Coal Should Be Phased Out - Elephants in Room

Coal mining is dangerous and coal, per unit of energy generated, creates more emissions than any other significant energy source. BUT, let me introduce the two elephants in the room: China and India. Table 5 provides data on coal and oil consumption since 1990. Note China and India. China went by the US several years back and is still growing. India is only now starting its consumption growth. The growing coal and oil demands from these two countries guarantee that global warming will increase for many years to come.

Table 5. Growth in Coal and Oil Consumption, 1990 - 2012

(MTOEs)

Source: BP Statistical Review of World Energy

This conclusion is confirmed by data on Carbon Emissions presented in Table 6.

Table 6. CO2 Emissions (mil tonnes)

Source: BP Statistical Review of World Energy

Conclusions

New technologies are causing significant changes almost everywhere, including energy.
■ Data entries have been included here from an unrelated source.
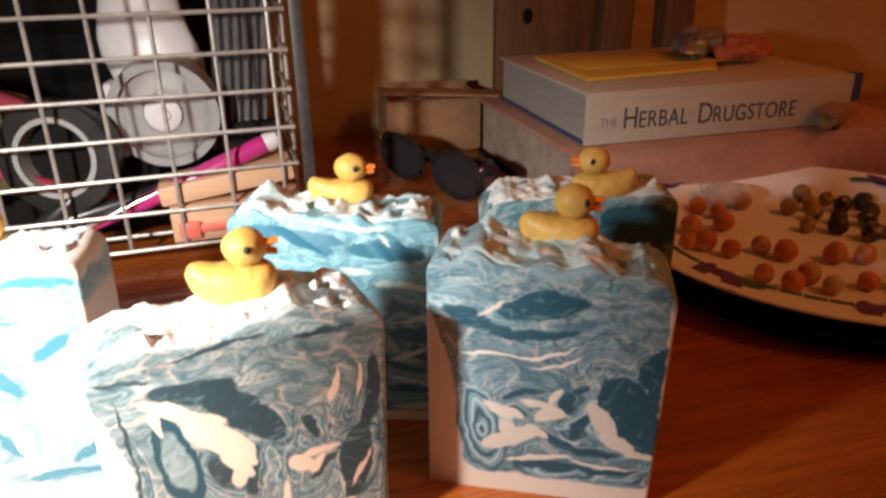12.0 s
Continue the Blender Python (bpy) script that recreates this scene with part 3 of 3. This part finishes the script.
def wire(points, sides=8):
    bm = bmesh.new()
    rod(bm, points, 0.00125, sides)
    mesh_object("wire", bm, M_WIRE, basket)


for k in range(10):
    z = 0.0118 + BZ * k
    sag = 0.0006 * math.sin(k * 2.1)
    wire([(-LONG, 0, z), (-0.2, sag, z + sag), (0.004, 0, z)])
    wire([(0.003, -0.001, z), (0.003, BACK, z)], 6)
for k in range(14):
    x = -0.0055 - BX * k
    tip = 0.0008 * math.sin(k * 1.7)
    wire([(x, 0.0022, LOW), (x + tip, 0.0022, TOP)])
for k in range(1, 7):
    wire([(0.0052, BX * k, LOW), (0.0052, BX * k, TOP)], 6)
    wire([(-LONG, BX * k, LOW), (0.004, BX * k, LOW)], 6)
for y in (0.002, BACK):
    block("corner_strip", (0.0068, 0.0140, y - 0.002, y + 0.002, 0.0, TOP), M_FRAME, basket, "dark flat steel corner strip", bevel=0.0006)
block("foot", (-LONG, -LONG + 0.007, 0.0, 0.004, 0.0, LOW), M_FRAME, basket, bevel=0.0006)
block("foot", (-LONG, -LONG + 0.007, BACK - 0.004, BACK, 0.0, LOW), M_FRAME, basket, bevel=0.0006)

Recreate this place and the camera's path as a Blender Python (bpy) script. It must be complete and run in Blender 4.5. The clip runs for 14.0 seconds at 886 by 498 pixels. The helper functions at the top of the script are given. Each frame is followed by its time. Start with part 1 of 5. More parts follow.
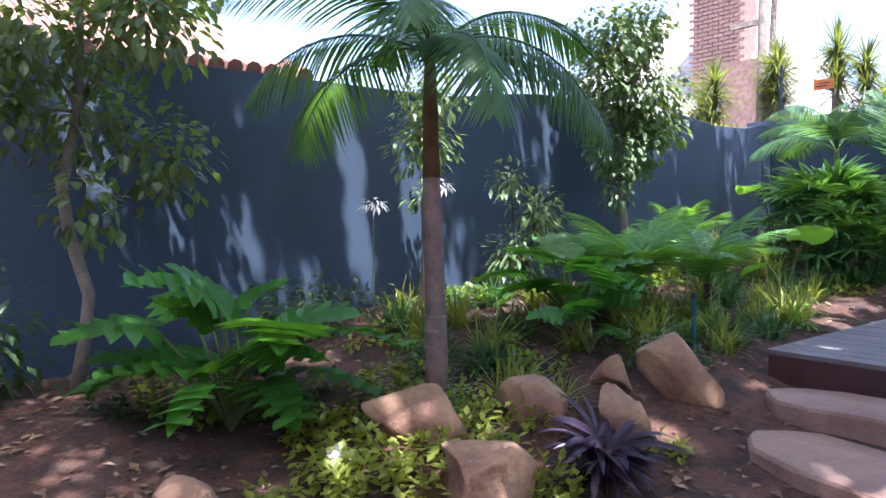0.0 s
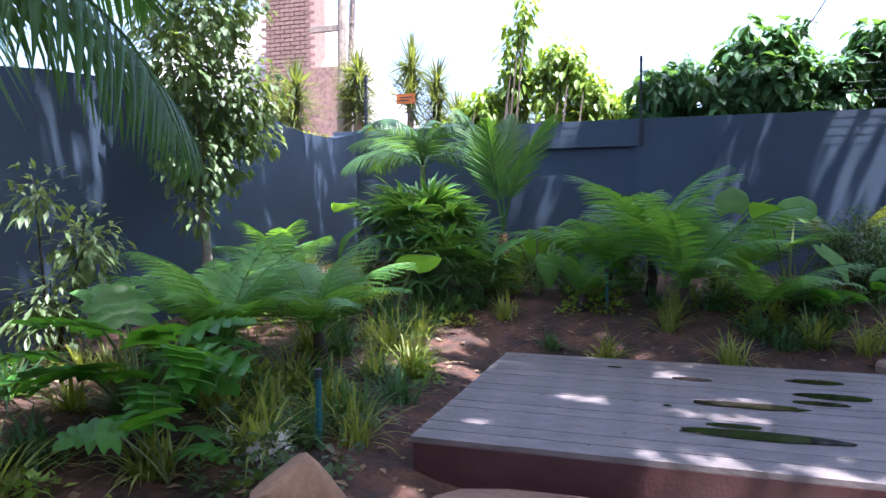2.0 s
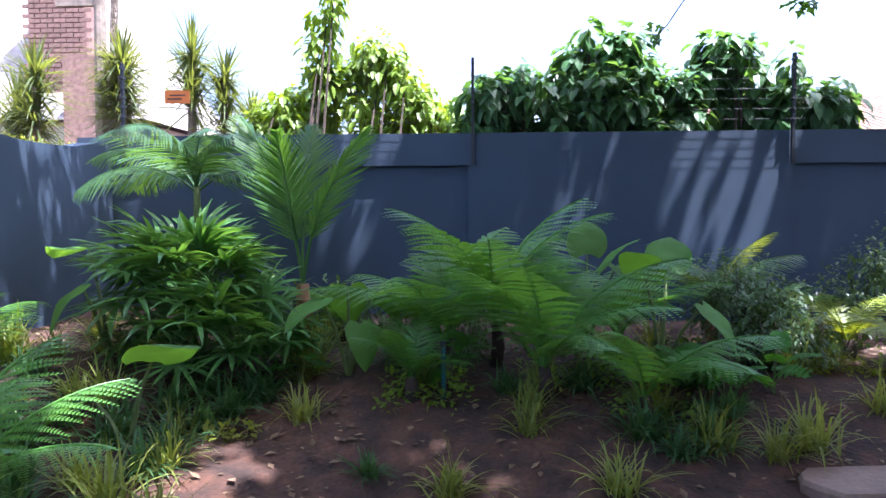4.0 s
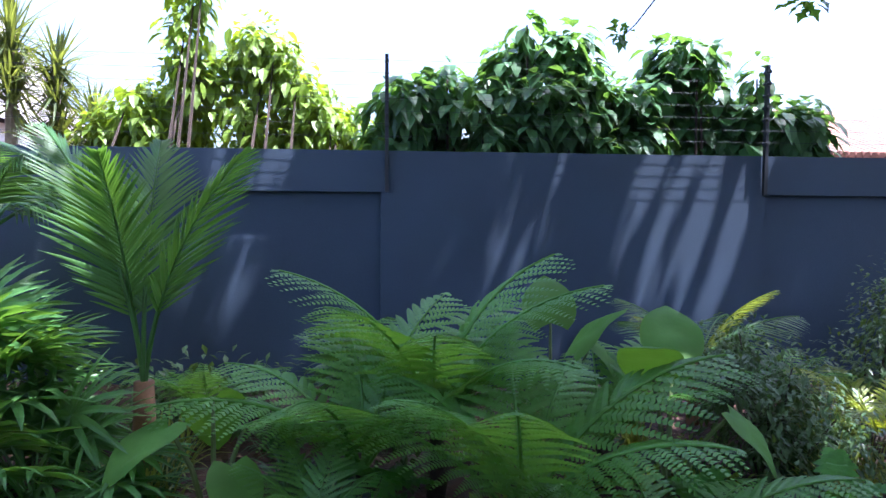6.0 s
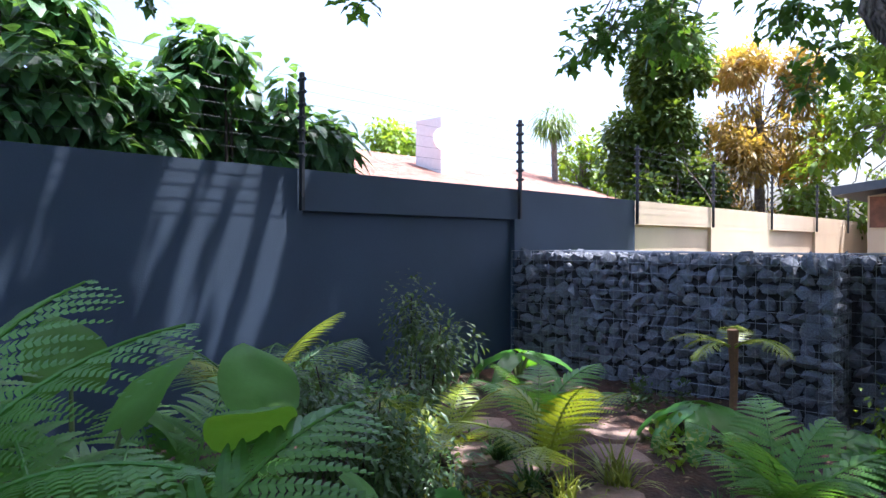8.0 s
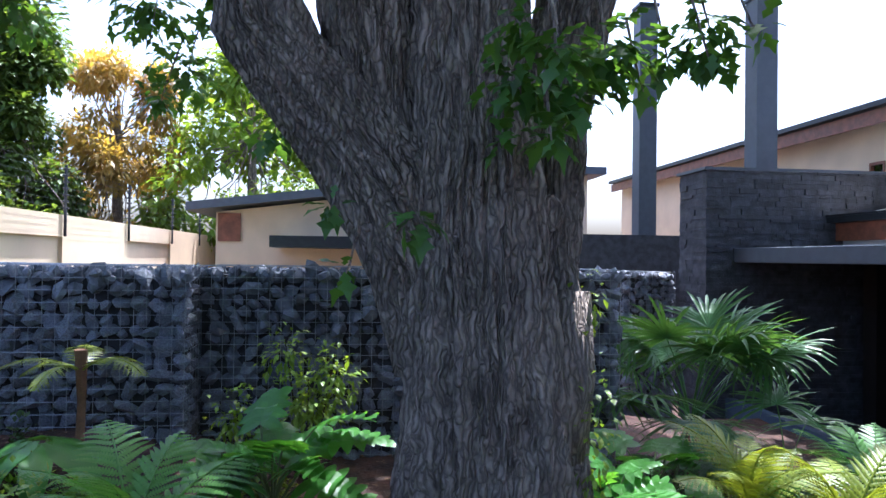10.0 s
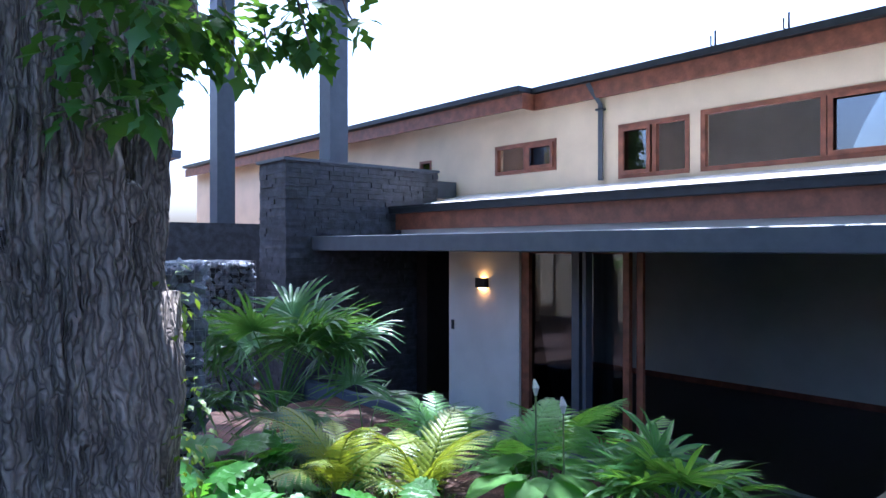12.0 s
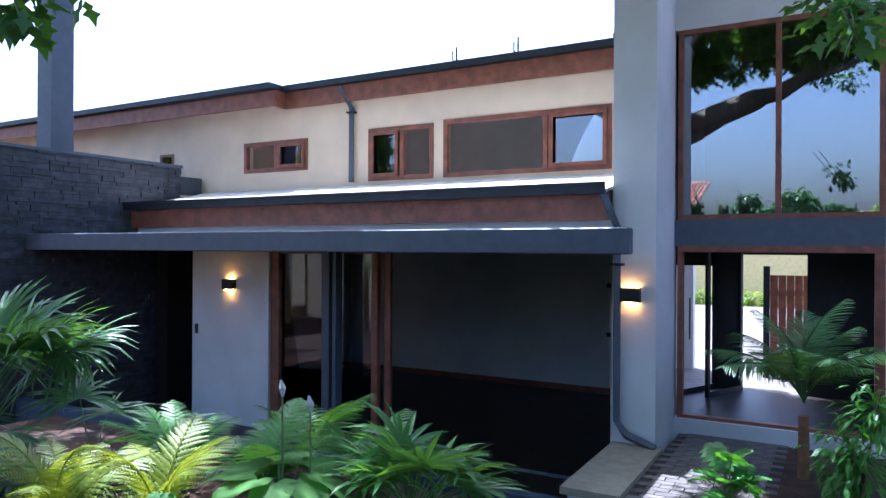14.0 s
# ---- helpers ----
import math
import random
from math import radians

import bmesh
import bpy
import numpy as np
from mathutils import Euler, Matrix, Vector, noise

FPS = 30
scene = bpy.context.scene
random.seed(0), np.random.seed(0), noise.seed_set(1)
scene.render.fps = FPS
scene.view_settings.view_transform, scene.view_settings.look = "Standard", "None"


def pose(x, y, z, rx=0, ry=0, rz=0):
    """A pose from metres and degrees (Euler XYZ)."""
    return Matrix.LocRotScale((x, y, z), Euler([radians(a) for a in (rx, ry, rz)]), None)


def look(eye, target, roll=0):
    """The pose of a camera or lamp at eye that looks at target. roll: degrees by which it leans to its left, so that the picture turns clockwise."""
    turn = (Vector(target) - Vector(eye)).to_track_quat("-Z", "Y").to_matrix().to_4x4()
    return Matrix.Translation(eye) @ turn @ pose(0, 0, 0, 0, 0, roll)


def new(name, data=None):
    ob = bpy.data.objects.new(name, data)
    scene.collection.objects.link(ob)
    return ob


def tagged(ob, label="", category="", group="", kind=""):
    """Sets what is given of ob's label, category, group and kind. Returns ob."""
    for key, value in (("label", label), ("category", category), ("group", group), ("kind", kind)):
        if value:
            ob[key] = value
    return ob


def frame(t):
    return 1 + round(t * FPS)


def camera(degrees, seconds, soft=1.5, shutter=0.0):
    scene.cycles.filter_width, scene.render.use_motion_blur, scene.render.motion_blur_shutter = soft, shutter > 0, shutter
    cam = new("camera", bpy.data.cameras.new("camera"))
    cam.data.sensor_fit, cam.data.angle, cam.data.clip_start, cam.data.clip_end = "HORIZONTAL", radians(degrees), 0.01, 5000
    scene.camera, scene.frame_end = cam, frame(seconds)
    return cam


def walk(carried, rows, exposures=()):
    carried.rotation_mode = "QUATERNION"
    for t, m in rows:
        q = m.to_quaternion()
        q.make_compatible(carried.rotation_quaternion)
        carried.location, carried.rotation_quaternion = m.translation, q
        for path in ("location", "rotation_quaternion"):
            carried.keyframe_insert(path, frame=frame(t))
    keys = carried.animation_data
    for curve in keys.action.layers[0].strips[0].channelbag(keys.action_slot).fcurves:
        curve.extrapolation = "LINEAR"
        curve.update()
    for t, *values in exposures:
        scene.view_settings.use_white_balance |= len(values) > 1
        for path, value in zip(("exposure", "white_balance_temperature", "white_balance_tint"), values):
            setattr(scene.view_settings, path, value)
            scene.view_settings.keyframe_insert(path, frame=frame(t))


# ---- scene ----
cam = camera(64.8, 14.0)
PATH = [
    (0, (0.259, 0.383, 1.84), (-1.315, 1.613, 1.746), -0.6),
    (0.5, (-0.059, 0.586, 1.94), (-1.44, 2.03, 1.844), -0.4),
    (1, (-0.274, 0.811, 2.054), (-1.412, 2.453, 1.958), -0.6),
    (1.5, (-0.529, 1.18, 2.053), (-1.388, 2.983, 1.944), -0.4),
    (2, (-0.756, 1.561, 2.065), (-1.37, 3.461, 1.959), -0.2),
    (2.5, (-0.937, 1.983, 2.111), (-1.329, 3.942, 2.015), -0.0),
    (3, (-0.938, 2.495, 2.174), (-1.173, 4.479, 2.077), -0.5),
    (3.2, (-0.929, 2.668, 2.203), (-1.131, 4.656, 2.106), -0.6),
    (5.3, (-1.26, 4.619, 2.663), (-1.246, 6.616, 2.556), -0.2),
    (5.5, (-1.263, 4.755, 2.669), (-1.221, 6.752, 2.573), -0.5),
    (6, (-1.272, 5.11, 2.722), (-1.06, 7.097, 2.626), 0.3),
    (6.5, (-1.321, 5.434, 2.722), (-0.828, 7.37, 2.635), 1.2),
    (7, (-1.376, 5.754, 2.714), (-0.546, 7.572, 2.646), 1.0),
    (7.5, (-1.311, 6.054, 2.666), (-0.156, 7.686, 2.625), 0.2),
    (8, (-1.231, 6.225, 2.657), (0.239, 7.581, 2.637), 0.1),
    (8.5, (-1.138, 6.305, 2.676), (0.611, 7.274, 2.662), -0.1),
    (9, (-1.051, 6.338, 2.665), (0.876, 6.871, 2.673), 0.7),
    (9.2, (-1.027, 6.34, 2.654), (0.937, 6.713, 2.669), 0.8),
    (11.3, (-0.636, 6.224, 2.668), (1.086, 5.208, 2.675), 0.2),
    (11.5, (-0.627, 6.258, 2.672), (1.038, 5.151, 2.675), 0.1),
    (12, (-0.573, 6.294, 2.694), (0.945, 4.992, 2.689), 0.0),
    (12.5, (-0.531, 6.424, 2.741), (0.831, 4.96, 2.722), 0.1),
    (13, (-0.531, 6.341, 2.714), (0.694, 4.76, 2.702), 0.2),
    (13.5, (-0.559, 6.292, 2.729), (0.538, 4.619, 2.718), 0.2),
    (14, (-0.616, 6.285, 2.677), (0.364, 4.541, 2.678), 0.3),
]
walk(cam, [(t, look(eye, target, roll)) for t, eye, target, roll in PATH], [(0, 2.38, 5450, 23), (3, 2.35, 5500, 24), (5.5, 2.32, 5250, 25), (7.5, 1.95, 5500, 20), (9, 1.8, 5450, 16), (11.5, 2.05, 4850, 18), (14, 2.0, 4800, 17)])

# ---- world, sun, exposure ----
SUN = Vector((0.31, -0.16, 0.94)).normalized()
world = bpy.data.worlds.new("world")
scene.world = world
world.use_nodes = True
wn = world.node_tree
sky = wn.nodes.new("ShaderNodeTexSky")
sky.sky_type = "NISHITA"
sky.sun_disc = False
sky.sun_elevation = math.asin(SUN.z)
sky.sun_rotation = math.atan2(SUN.x, SUN.y)
sky.dust_density = 6.0
sky.air_density = 1.0
bgn = wn.nodes["Background"]
bgn.inputs["Strength"].default_value = 0.15
wn.links.new(sky.outputs["Color"], bgn.inputs["Color"])
sun = new("sun", bpy.data.lights.new("sun", "SUN"))
sun.data.energy, sun.data.angle, sun.data.color = 5.0, radians(0.6), (1.0, 0.93, 0.82)
sun.matrix_world = look(SUN * 60, (0, 0, 0))


# ---- materials ----
def material(name, colour, rough=0.7, metal=0.0, var=0.2, scale=8.0, fine=60.0, bump=0.15, tint=None, island=0.0, spec=0.5):
    m = bpy.data.materials.new(name)
    m.use_nodes = True
    n, l = m.node_tree.nodes, m.node_tree.links
    b = n["Principled BSDF"]
    co = n.new("ShaderNodeTexCoord")
    big, small = n.new("ShaderNodeTexNoise"), n.new("ShaderNodeTexNoise")
    big.inputs["Scale"].default_value, small.inputs["Scale"].default_value = scale, fine
    big.inputs["Detail"].default_value = small.inputs["Detail"].default_value = 5
    l.new(co.outputs["Object"], big.inputs["Vector"])
    l.new(co.outputs["Object"], small.inputs["Vector"])
    ramp = n.new("ShaderNodeMix")
    ramp.data_type = "RGBA"
    c = Vector(colour)
    t = Vector(tint) if tint else c * (1 - var)
    ramp.inputs["A"].default_value = (*(c * (1 + var * 0.6)), 1)
    ramp.inputs["B"].default_value = (*t, 1)
    mr = n.new("ShaderNodeMapRange")
    mr.inputs["From Min"].default_value, mr.inputs["From Max"].default_value = 0.35, 0.65
    l.new(big.outputs["Fac"], mr.inputs["Value"])
    l.new(mr.outputs["Result"], ramp.inputs["Factor"])
    mul = n.new("ShaderNodeMix")
    mul.data_type, mul.blend_type = "RGBA", "MULTIPLY"
    mul.inputs["Factor"].default_value = min(1, var * 1.5)
    l.new(ramp.outputs["Result"], mul.inputs["A"])
    l.new(small.outputs["Fac"], mul.inputs["B"])
    col = mul.outputs["Result"]
    if island:
        hs, geo, mp = n.new("ShaderNodeHueSaturation"), n.new("ShaderNodeNewGeometry"), n.new("ShaderNodeMapRange")
        obi, add = n.new("ShaderNodeObjectInfo"), n.new("ShaderNodeMath")
        add.operation = "ADD"
        l.new(geo.outputs["Random Per Island"], add.inputs[0])
        l.new(obi.outputs["Random"], add.inputs[1])
        mp.inputs["From Max"].default_value = 2.0
        mp.inputs["To Min"].default_value, mp.inputs["To Max"].default_value = 1 - island, 1 + island
        l.new(add.outputs[0], mp.inputs["Value"])
        l.new(mp.outputs["Result"], hs.inputs["Value"])
        l.new(col, hs.inputs["Color"])
        col = hs.outputs["Color"]
    l.new(col, b.inputs["Base Color"])
    b.inputs["Roughness"].default_value, b.inputs["Metallic"].default_value = rough, metal
    b.inputs["Specular IOR Level"].default_value = spec
    if bump:
        bp = n.new("ShaderNodeBump")
        bp.inputs["Strength"].default_value, bp.inputs["Distance"].default_value = bump, 0.02
        l.new(small.outputs["Fac"], bp.inputs["Height"])
        l.new(bp.outputs["Normal"], b.inputs["Normal"])
    return m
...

What does the future hold? Will ways be found to store electricity more efficiently, thereby giving renewables a real boost? Will new fuels discoveries continue? Will fracking lead to the contamination of a major water supply? We must wait and watch.

But there are some certainties:

  • Both China and India will use more coal and oil. That means CO2 emissions will increase, whatever the US and Europe do to reduce them. Consequently, the world should prepare for changing climates and more violent weather.
  • Oil companies remain "well-positioned." They have plenty of cash. They will be major beneficiaries of the new natural gas discoveries. And rest assured, they will manage oil and gas prices so investments in renewables remain chancy at best. Too bad we can't invest in Saudi Aramco, Gazprom, or the National Iranian Oil Company, the three largest oil companies in the world. Exxon Mobil (NYSE:XOM), PetroChina (NYSE:PTR), BP (NYSE:BP), and Royal Dutch Shell (RDS.A, RDS.B) will just have to do. Or you might prefer an oil company ETF, like (NYSEARCA:VDE) or (NYSEARCA:IXC).